Executive decision framework for selecting the right migration path
- Choose phased deployment when operational continuity, plant diversity, integration complexity, or data inconsistency create unacceptable enterprise-wide cutover risk.
- Choose big bang when process standardization is already mature, legacy rationalization is largely complete, and leadership can fund intensive testing, command-center governance, and enterprise-wide change readiness.
- Favor phased migration for cloud ERP modernization when the organization is still adapting to SaaS workflow standardization, release governance, and lower customization tolerance.
- Favor big bang only when interoperability dependencies are fully mapped, critical manufacturing scenarios are tested end to end, and rollback or business continuity plans are realistic rather than theoretical.

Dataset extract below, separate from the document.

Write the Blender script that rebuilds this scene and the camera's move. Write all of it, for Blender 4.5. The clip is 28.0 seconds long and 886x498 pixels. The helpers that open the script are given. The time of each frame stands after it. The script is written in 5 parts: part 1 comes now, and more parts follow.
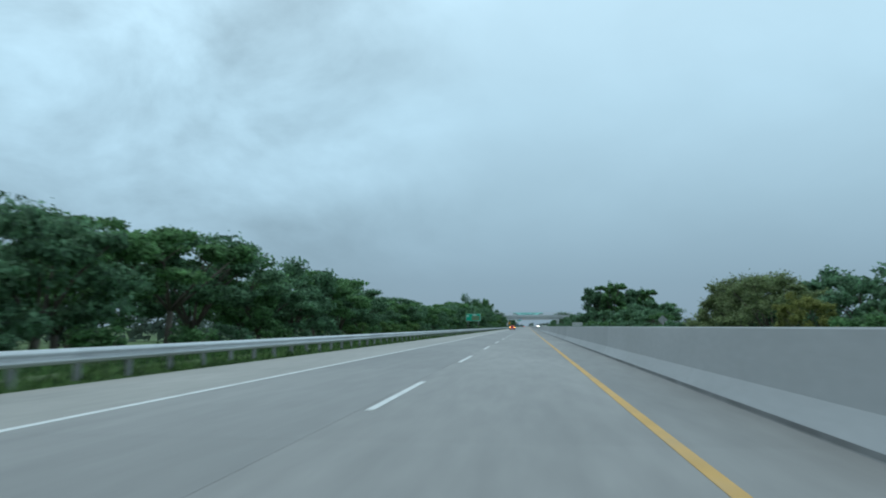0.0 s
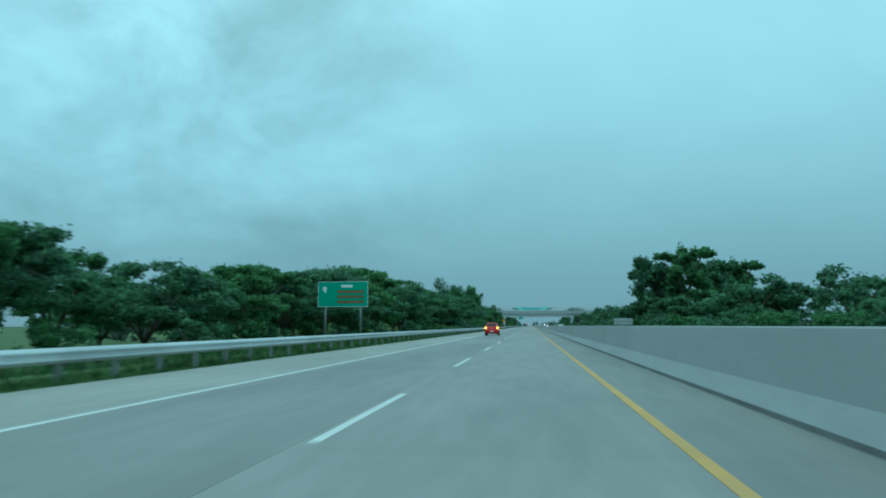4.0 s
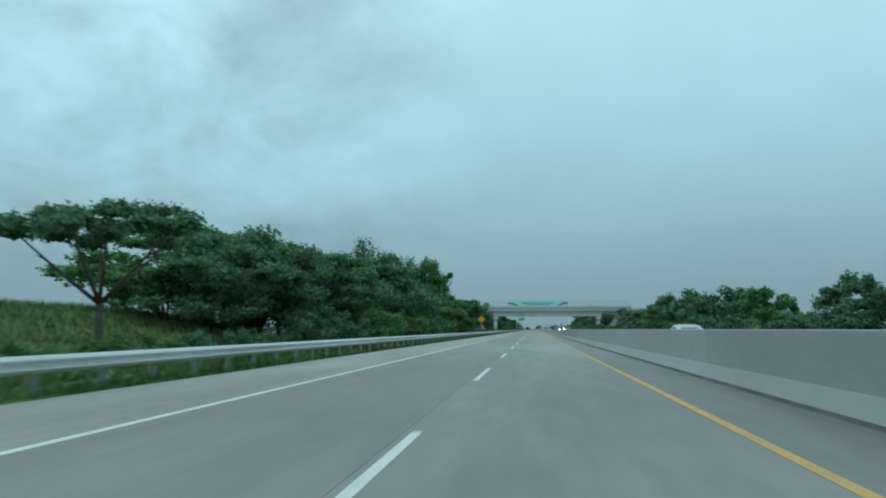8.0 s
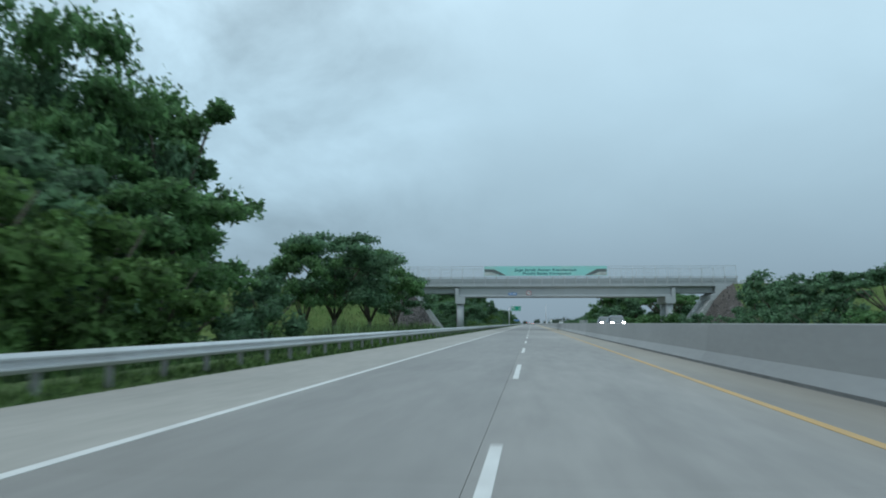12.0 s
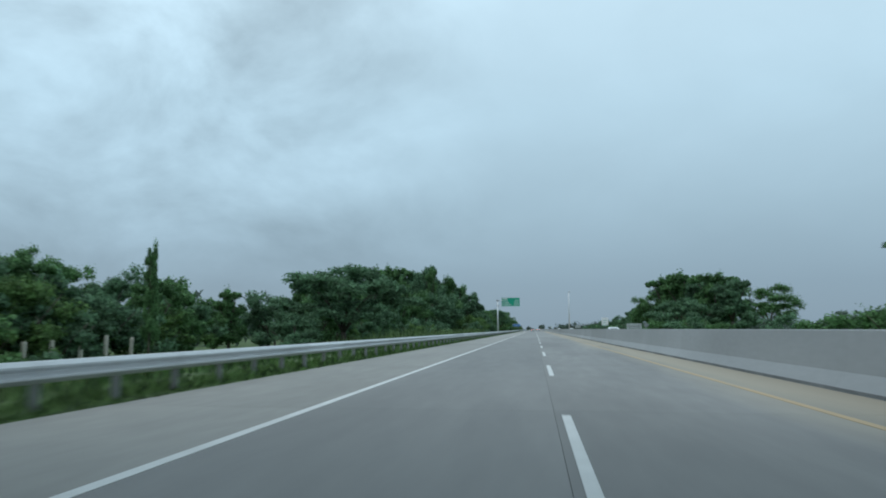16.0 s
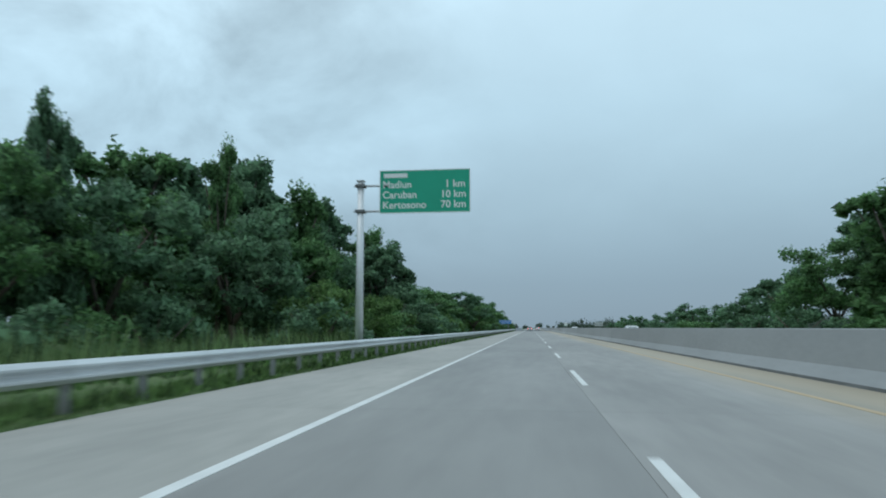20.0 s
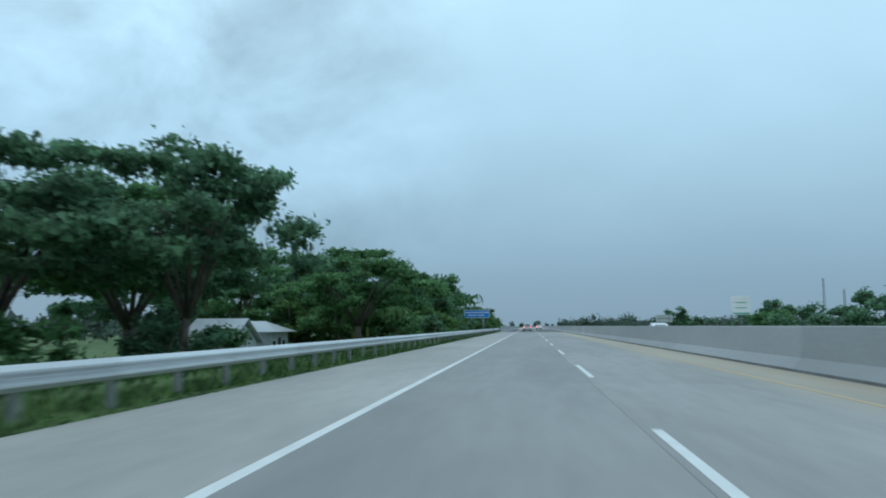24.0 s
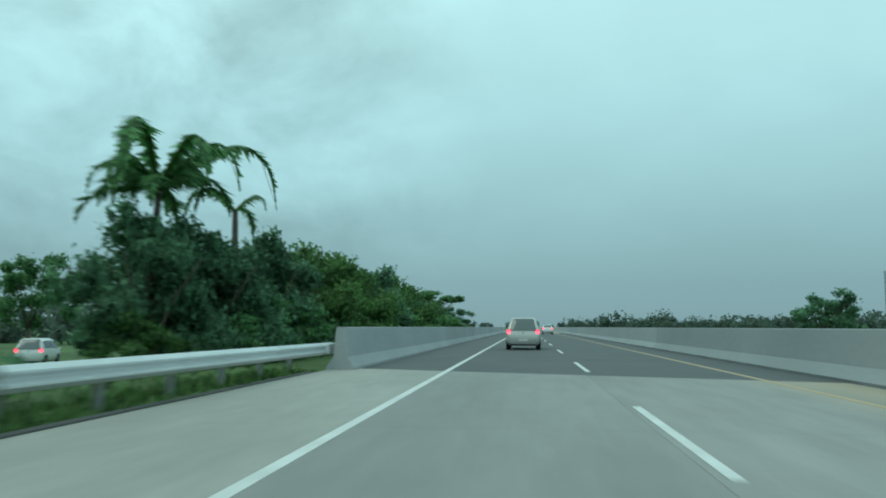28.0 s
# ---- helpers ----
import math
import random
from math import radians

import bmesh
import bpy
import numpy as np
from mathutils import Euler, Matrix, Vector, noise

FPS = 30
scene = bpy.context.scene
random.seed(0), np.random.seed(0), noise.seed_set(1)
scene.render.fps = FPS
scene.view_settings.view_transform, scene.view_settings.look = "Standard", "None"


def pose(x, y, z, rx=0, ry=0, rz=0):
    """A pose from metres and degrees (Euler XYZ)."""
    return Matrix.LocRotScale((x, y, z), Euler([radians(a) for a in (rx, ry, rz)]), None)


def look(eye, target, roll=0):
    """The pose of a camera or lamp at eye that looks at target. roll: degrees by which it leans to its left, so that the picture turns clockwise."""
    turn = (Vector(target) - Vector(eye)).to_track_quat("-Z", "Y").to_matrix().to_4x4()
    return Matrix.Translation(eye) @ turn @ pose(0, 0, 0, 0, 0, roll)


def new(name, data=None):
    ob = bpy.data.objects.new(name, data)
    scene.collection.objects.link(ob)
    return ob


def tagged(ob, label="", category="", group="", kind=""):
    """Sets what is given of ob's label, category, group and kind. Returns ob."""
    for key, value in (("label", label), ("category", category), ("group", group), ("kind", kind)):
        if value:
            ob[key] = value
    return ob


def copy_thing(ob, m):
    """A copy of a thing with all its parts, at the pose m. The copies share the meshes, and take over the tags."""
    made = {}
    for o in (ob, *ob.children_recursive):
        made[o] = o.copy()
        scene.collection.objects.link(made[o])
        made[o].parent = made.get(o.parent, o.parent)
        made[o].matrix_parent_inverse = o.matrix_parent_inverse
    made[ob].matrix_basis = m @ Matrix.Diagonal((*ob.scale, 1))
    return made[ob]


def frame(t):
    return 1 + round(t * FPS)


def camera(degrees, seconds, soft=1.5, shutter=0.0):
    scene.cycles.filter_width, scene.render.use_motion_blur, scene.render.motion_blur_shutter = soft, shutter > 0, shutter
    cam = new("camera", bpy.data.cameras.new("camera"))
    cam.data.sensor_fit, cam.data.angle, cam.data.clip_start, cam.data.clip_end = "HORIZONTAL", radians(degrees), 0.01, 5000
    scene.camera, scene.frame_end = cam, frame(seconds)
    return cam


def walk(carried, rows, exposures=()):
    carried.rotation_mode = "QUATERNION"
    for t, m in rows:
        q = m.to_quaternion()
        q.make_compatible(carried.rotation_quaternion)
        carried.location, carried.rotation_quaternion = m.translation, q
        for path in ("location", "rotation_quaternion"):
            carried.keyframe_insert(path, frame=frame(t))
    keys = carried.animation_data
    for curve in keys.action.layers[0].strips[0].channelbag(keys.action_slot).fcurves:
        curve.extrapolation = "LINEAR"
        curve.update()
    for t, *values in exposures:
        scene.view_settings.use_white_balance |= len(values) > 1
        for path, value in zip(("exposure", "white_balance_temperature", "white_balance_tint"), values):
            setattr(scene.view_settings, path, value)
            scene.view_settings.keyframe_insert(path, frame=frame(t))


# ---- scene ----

Governance, resilience, and platform selection considerations
Deployment strategy should be embedded in the broader platform selection framework. Some ERP platforms are better suited to phased rollout because they support modular activation, strong integration tooling, and flexible coexistence patterns. Others are more effective when the organization commits to standardized end-to-end adoption. Manufacturing buyers should therefore evaluate not only software capability but also deployment architecture, ecosystem maturity, implementation partner strength, and vendor support for staged migration.
Operational resilience should remain a primary decision criterion. That means assessing production continuity plans, manual fallback procedures, inventory reconciliation controls, supplier communication protocols, and executive escalation paths. A migration strategy that looks efficient on paper can still fail if it does not protect the physical realities of manufacturing operations.
The most effective executive teams treat phased versus big bang as a strategic technology evaluation issue, not a default implementation preference. They align deployment choice with enterprise architecture, cloud operating model readiness, operational fit, and transformation capacity. In manufacturing, the best migration strategy is the one that modernizes the platform without destabilizing the business.